If a surety in a bond pay the debt of a principal, he may recover it back from the principal in an action of assumpsit, for so much money paid in advance to his use. Yet in ancient times this action could not be maintained: and it is said, that the first case of the kind, in which the plaintiff succeeded, was tried before Mr. Justice Gould, at Dorchester. But this is perfectly consistent with the equitable principles of an assumpsit.

5. Likewise, fifthly, upon a stated account between two merchants or other persons, the law implies that he against whom the balance appears has engaged to pay it to the other, though there be not any actual promise. And from this implication it is frequent for actions on the case to be brought, declaring that the plaintiff and defendant had settled their accounts together, insimul computassent (which gives name to this species of assumpsit), and that the defendant engaged to pay the plaintiff the balance, but has since neglected to do it. But if no account have been made up, then the legal remedy is by bringing a writ of account, de computo; commanding the defendant to render a just account to the plaintiff, or shew the court good cause to the contrary. In this action, if the plaintiff succeed, there are two judgments: the first is, that the defendant do account (quod computet) before auditors appointed by the court; and when such account is finished, then the second judgment is, that he do pay the plaintiff so much as he is found in arrear. This action, by the old common law, lay only against the parties themselves, and not their executors; because matters of account rested solely in their own knowledge. But this defect, after many fruitless attempts in parliament, was at last remedied by the 4 Ann. c. 16. which gives an action of account against the executors and administrators. But, however, it is found by experience, that the most ready and effectual way to settle these matters of account is by bill in a court of equity, where a discovery may be had on the defendant's oath, without relying merely on the evidence which the plaintiff may be able to produce. Wherefore actions of account, to compel a man to bring in and settle his accounts, are now very seldom used; though, when an account is once stated, nothing is more common than an action upon the implied assumpsit to pay the balance.

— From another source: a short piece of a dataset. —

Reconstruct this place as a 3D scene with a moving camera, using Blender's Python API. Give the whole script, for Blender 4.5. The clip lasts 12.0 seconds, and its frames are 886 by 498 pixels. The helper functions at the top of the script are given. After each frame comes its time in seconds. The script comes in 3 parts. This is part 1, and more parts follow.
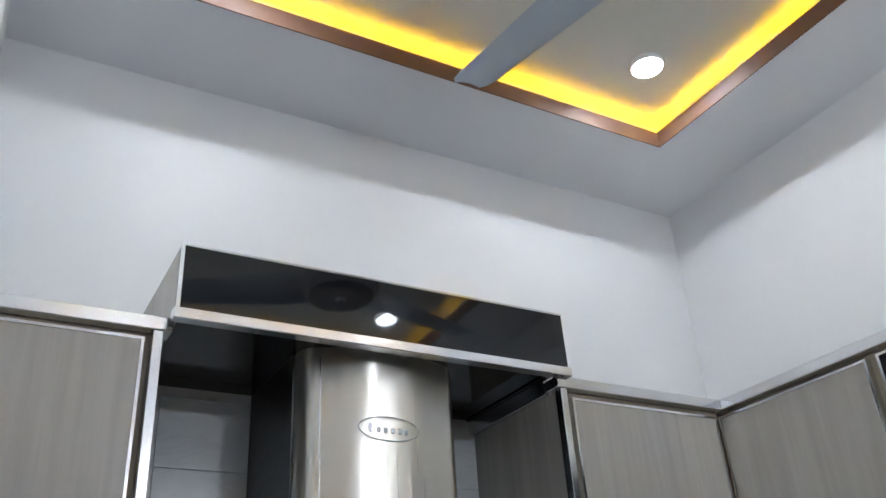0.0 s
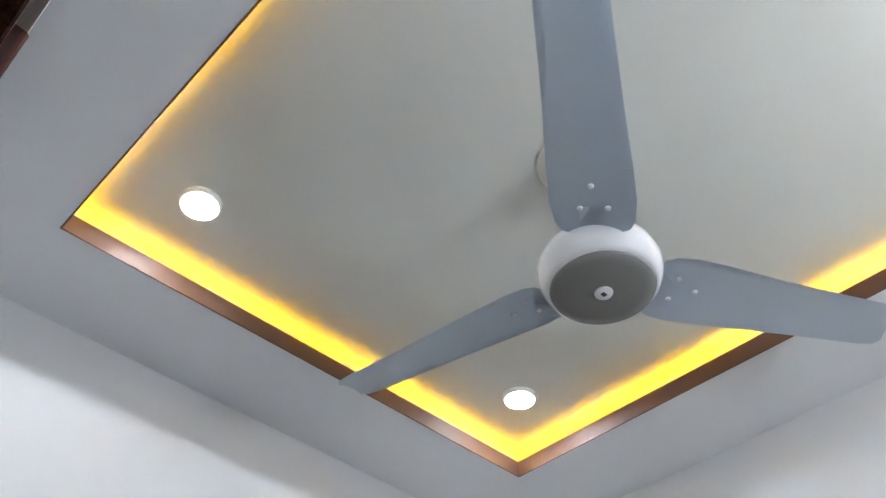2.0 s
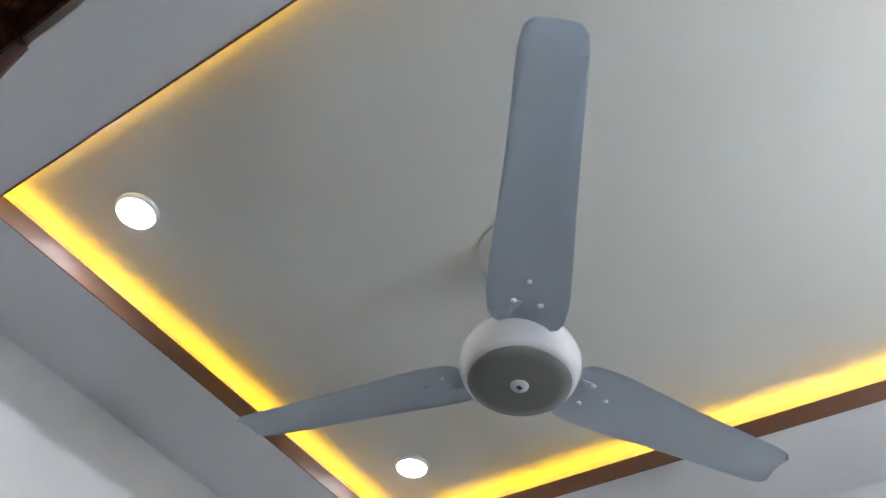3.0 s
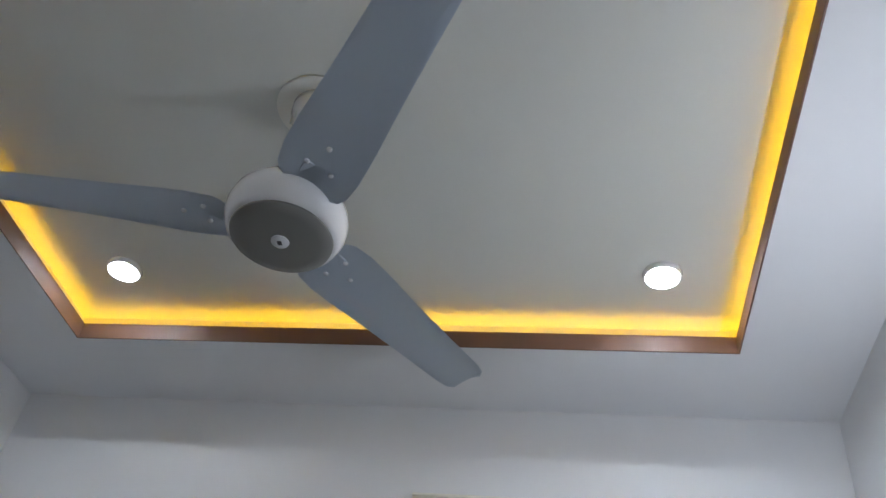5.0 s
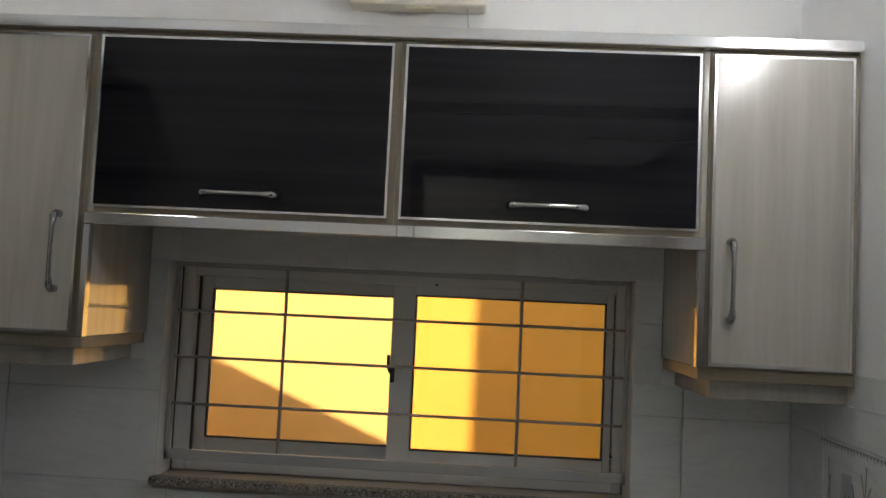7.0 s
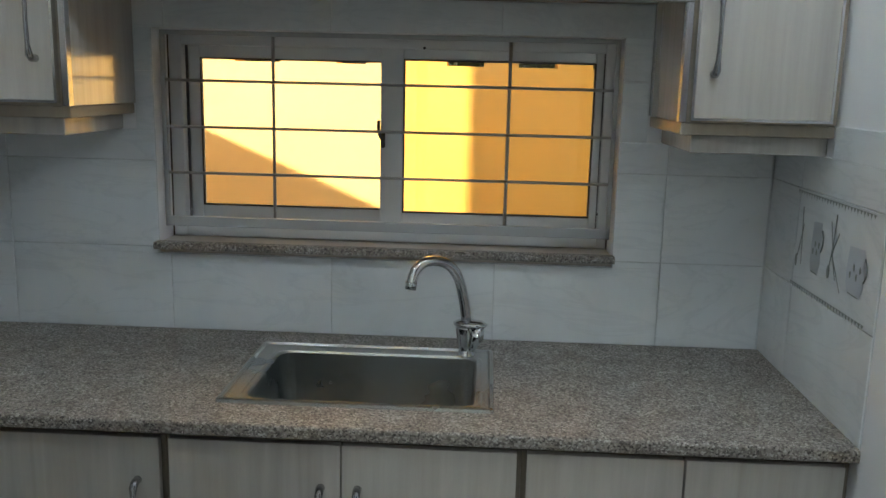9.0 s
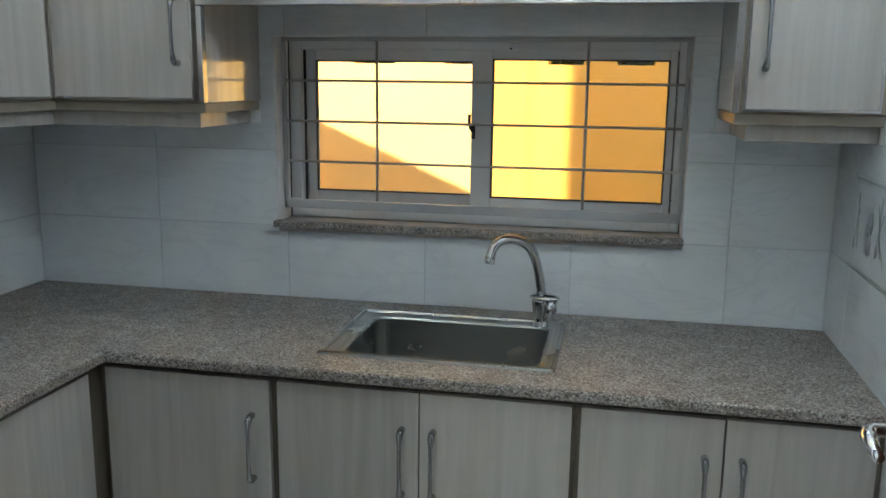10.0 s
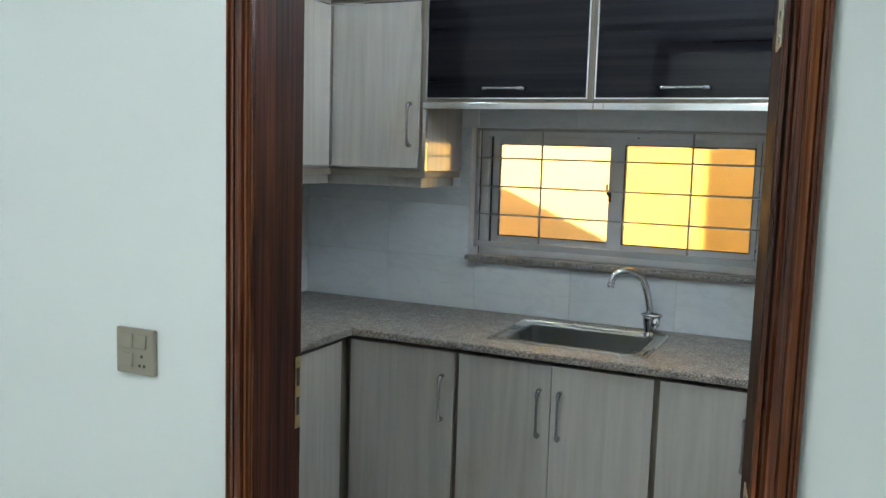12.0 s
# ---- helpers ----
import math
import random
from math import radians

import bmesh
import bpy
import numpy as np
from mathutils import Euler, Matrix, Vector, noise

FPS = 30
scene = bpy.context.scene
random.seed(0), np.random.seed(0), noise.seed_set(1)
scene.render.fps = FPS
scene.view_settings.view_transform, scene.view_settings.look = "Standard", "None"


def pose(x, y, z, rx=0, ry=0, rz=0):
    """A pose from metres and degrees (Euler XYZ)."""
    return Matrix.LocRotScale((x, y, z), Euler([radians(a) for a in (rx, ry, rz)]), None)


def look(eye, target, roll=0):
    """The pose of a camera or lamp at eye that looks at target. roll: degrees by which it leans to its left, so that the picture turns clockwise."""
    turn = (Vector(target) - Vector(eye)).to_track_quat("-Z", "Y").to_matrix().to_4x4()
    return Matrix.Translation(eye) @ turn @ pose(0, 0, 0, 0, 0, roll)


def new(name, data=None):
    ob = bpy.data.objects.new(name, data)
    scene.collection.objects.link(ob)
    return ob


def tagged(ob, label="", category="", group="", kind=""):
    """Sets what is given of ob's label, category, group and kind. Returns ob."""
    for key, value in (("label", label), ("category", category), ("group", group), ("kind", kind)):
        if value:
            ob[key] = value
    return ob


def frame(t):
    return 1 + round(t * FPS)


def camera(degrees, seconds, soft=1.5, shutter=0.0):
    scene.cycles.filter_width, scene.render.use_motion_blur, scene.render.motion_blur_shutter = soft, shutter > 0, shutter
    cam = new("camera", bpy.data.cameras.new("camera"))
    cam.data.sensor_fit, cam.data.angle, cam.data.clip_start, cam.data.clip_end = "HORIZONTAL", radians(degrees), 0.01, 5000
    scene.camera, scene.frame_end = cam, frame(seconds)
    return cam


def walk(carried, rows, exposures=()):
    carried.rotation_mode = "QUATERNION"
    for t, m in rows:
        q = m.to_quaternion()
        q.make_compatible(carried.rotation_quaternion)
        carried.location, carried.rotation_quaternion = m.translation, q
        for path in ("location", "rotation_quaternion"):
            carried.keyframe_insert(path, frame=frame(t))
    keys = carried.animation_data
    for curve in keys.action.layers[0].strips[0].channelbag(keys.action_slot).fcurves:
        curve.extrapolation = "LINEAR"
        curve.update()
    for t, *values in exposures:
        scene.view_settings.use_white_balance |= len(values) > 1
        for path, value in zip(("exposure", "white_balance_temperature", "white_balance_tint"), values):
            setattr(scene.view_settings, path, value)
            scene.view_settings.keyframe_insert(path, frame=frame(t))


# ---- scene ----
cam = camera(54.9, 12.0)
PATH = [
    (0, pose(1.678, -1.853, 1.543, 118.62, 3.28, 61.01)),
    (0.5, pose(1.677, -1.874, 1.558, 123.31, 3.15, 58.73)),
    (1, pose(1.687, -1.888, 1.575, 127.45, 2.52, 56.13)),
    (1.5, pose(1.703, -1.916, 1.593, 132.35, 1.38, 51.31)),
    (2, pose(1.717, -1.939, 1.616, 135.70, -0.51, 46.39)),
    (2.5, pose(1.717, -1.959, 1.628, 137.58, -2.09, 41.45)),
    (4.3, pose(1.715, -2.032, 1.639, 144.34, -9.48, 12.81)),
    (4.5, pose(1.697, -2.032, 1.652, 141.95, -8.89, 11.09)),
    (5, pose(1.627, -2.052, 1.654, 131.77, -6.17, 6.31)),
    (5.5, pose(1.601, -2.084, 1.643, 121.37, -5.30, 5.37)),
    (6, pose(1.579, -2.079, 1.610, 111.94, -3.74, 4.20)),
    (6.5, pose(1.569, -2.069, 1.586, 102.94, -3.18, 3.93)),
    (7, pose(1.565, -2.067, 1.569, 93.83, -2.69, 2.51)),
    (7.5, pose(1.569, -2.066, 1.552, 88.72, -2.66, 2.11)),
    (7.7, pose(1.571, -2.066, 1.524, 87.60, -2.25, 2.01)),
    (9.3, pose(1.639, -2.110, 1.540, 78.37, -0.83, 3.30)),
    (9.5, pose(1.680, -2.162, 1.527, 78.54, -0.67, 6.14)),
    (10, pose(1.760, -2.316, 1.534, 78.81, -0.68, 11.69)),
    (10.5, pose(1.833, -2.541, 1.526, 80.98, 0.01, 11.55)),
    (11, pose(1.980, -2.790, 1.535, 82.03, -0.57, 15.85)),
    (11.5, pose(2.076, -3.004, 1.548, 83.31, -1.36, 18.24)),
    (12, pose(2.174, -3.233, 1.544, 83.56, -1.71, 25.02)),
]

EXPOSURES = [
    (0, 3.12, 6450, 16), (1, 3.2, 6550, 16), (1.5, 3.24, 6550, 16), (2.5, 3.04, 6550, 16), (4.5, 2.34, 6450, 17), (5, 2.22, 6450, 17), (5.5, 2.0, 6500, 18),
    (6, 2.06, 6650, 18), (6.5, 2.32, 7000, 17), (7, 2.66, 7250, 16), (7.5, 2.98, 7100, 14), (9.5, 3.42, 6150, 8), (10, 3.55, 6100, 8),
    (10.5, 3.71, 6030, 6), (11, 3.87, 6000, 6), (11.5, 3.76, 6020, 6), (12, 3.75, 6050, 7),
]
walk(cam, PATH, EXPOSURES)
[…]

6. The last class of contracts implied by reason and just construction of law arises upon this supposition, that every one who undertakes any office, employment, trust, or duty, contracts with those who employ or entrust him to perform it with integrity, diligence, and skill. And if, by his want of either of those qualities, any injury accrue to individuals, they have therefore their remedy and damages by a special action on the case. A few instances will fully illustrate this matter:

If an officer of the public be guilty of neglect of duty, or a palpable breach of it, of nonfeasance, or of misfeasance; as, if the sheriff do not execute a writ sent to him, or if he wilfully make a false return thereto; in both these cases the party aggrieved shall have an action on the case.

If a sheriff or gaoler suffer a prisoner who is taken upon mesne process (that is, during the pendency of a suit) to escape, he is liable to an action on the case. But if, after judgment, a gaoler or a sheriff permit a debtor to escape who is charged in execution for a certain sum, the debt immediately becomes his own, and he is compellable by action of debt, being for a sum liquidated and ascertained, to satisfy the creditor his whole demand; which

doctrine is grounded on the equity of the statute of Westm. 2. 13 Edw. I. c. 11. and 1 Ric. II. c. 12.

An advocate or attorney who betrays the cause of his client, or being retained neglects to appear at the trial, by which the cause miscarries, is liable to an action on the case, for a reparation to his injured client.*

There is also in law always an implied contract, with a common innkeeper, to secure his guest's goods in his inn; with a common carrier, or bargemaster, to be answerable for the goods he carries; with a common farrier, that he shoes a horse well, without laming him; with a common tailor, or other workman, that he performs his business in a workmanlike manner; in which if they fail, an action on the case lies to recover damages for such breach of their general undertaking.

But if I employ a person to transact any of these concerns, whose common profession or business it is not, the law implies no such general undertaking; but, in order to charge him with damages, a special agreement is required. Also, if an innkeeper or other victualler hang out a sign, and open his house for travellers, it is an implied engagement to entertain all persons who travel that way; and upon this universal assumpsit an action on the case will lie against him for damages, if he without good reason refuse to admit a traveller.

If any one cheat me with false cards or dice, or by false weights and measures, or by selling me one commodity for another, an action on the case also lies against him for damages, upon the contract which the law always implies, that every transaction is fair and honest,

In contracts likewise for sales, it is constantly understood that the seller undertakes that the commodity he sells is his own; and if it prove otherwise, an action on the case lies against him, to exact damages for this deceit. In contracts for provisions, it is always implied that they are wholesome; and if they be not, the same remedy may be had. Also, if he that sells any thing do upon the sale warrant it to be good, the law annexes a tacit contract to his warranty, that if it be not so, he shall make compensation to the buyer; else it is an injury to good faith, for which an action on the case will lie to recover damages. The warranty must be upon the sale; for if it be made after, and not at the time of the sale, it is a void warranty, for it is then made without any consideration; neither does the buyer then take the goods upon the credit of the vendor. Also, the warranty can only reach to things in being at the time of the warranty made, and not to things in futuro: as, that a horse is sound at the time of buying him, not that he will be sound two years hence.

It has been decided at Nisi Prius, that no action can be maintained against an advocate for ignorance, misconduct, or for neglecting to appear at the trial, by which the cause has miscarried, The client must rely only upon his advocate's honour. Peake, N.P. 96, 122. But, in such cases, if complaint be made to the court in which the advocate practises, it can censure him, order him to pay the costs, or perhaps disbar him."